EXERCISE OBJECTIVE: Copy every line in the records below that contains the word "with".

>> Begin

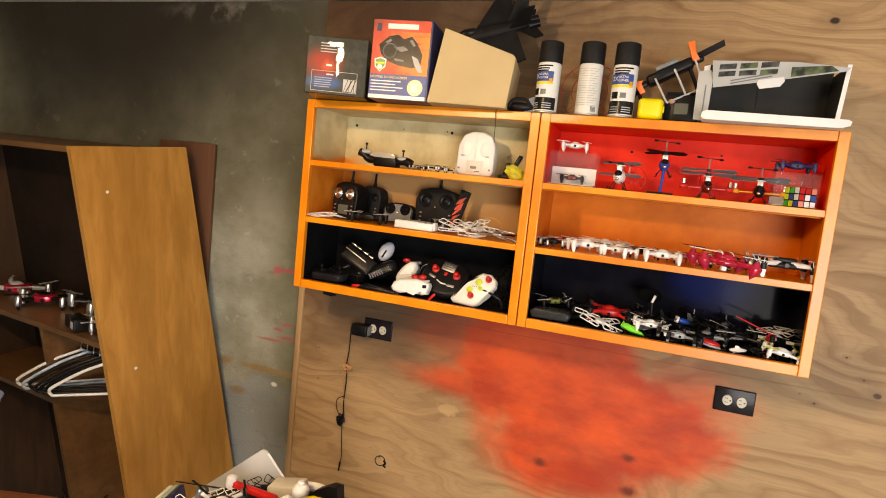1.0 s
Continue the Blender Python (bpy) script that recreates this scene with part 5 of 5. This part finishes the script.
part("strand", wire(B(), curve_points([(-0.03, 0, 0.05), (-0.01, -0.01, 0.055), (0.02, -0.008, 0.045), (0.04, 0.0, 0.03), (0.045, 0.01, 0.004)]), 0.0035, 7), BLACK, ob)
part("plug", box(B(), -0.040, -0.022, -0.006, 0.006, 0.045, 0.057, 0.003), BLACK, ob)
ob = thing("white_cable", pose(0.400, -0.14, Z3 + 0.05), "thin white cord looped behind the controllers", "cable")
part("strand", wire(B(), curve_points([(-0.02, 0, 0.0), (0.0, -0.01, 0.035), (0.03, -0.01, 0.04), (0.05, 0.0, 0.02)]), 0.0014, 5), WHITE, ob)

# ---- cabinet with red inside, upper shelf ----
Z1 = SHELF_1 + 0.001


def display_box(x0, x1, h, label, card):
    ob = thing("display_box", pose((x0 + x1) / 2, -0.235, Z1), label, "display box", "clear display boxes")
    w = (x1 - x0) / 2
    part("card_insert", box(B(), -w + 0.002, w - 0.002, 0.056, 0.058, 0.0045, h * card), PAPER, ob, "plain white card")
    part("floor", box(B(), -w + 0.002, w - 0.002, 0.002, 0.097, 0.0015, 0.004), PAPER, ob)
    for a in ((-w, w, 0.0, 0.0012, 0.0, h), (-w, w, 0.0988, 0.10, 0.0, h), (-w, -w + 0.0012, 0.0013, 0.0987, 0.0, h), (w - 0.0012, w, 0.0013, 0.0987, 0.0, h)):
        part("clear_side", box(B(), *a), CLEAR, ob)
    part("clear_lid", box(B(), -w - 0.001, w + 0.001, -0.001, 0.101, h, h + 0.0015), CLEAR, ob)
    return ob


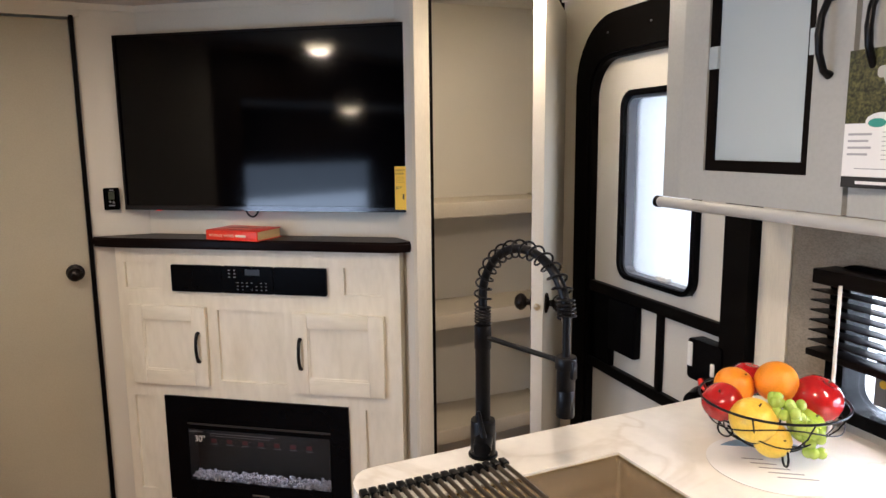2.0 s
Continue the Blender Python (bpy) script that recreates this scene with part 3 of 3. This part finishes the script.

>> End

RESULT OF THE EXERCISE:
Continue the Blender Python (bpy) script that recreates this scene with part 5 of 5. This part finishes the script.
# ---- cabinet with red inside, upper shelf ----
Continue the Blender Python (bpy) script that recreates this scene with part 3 of 3. This part finishes the script.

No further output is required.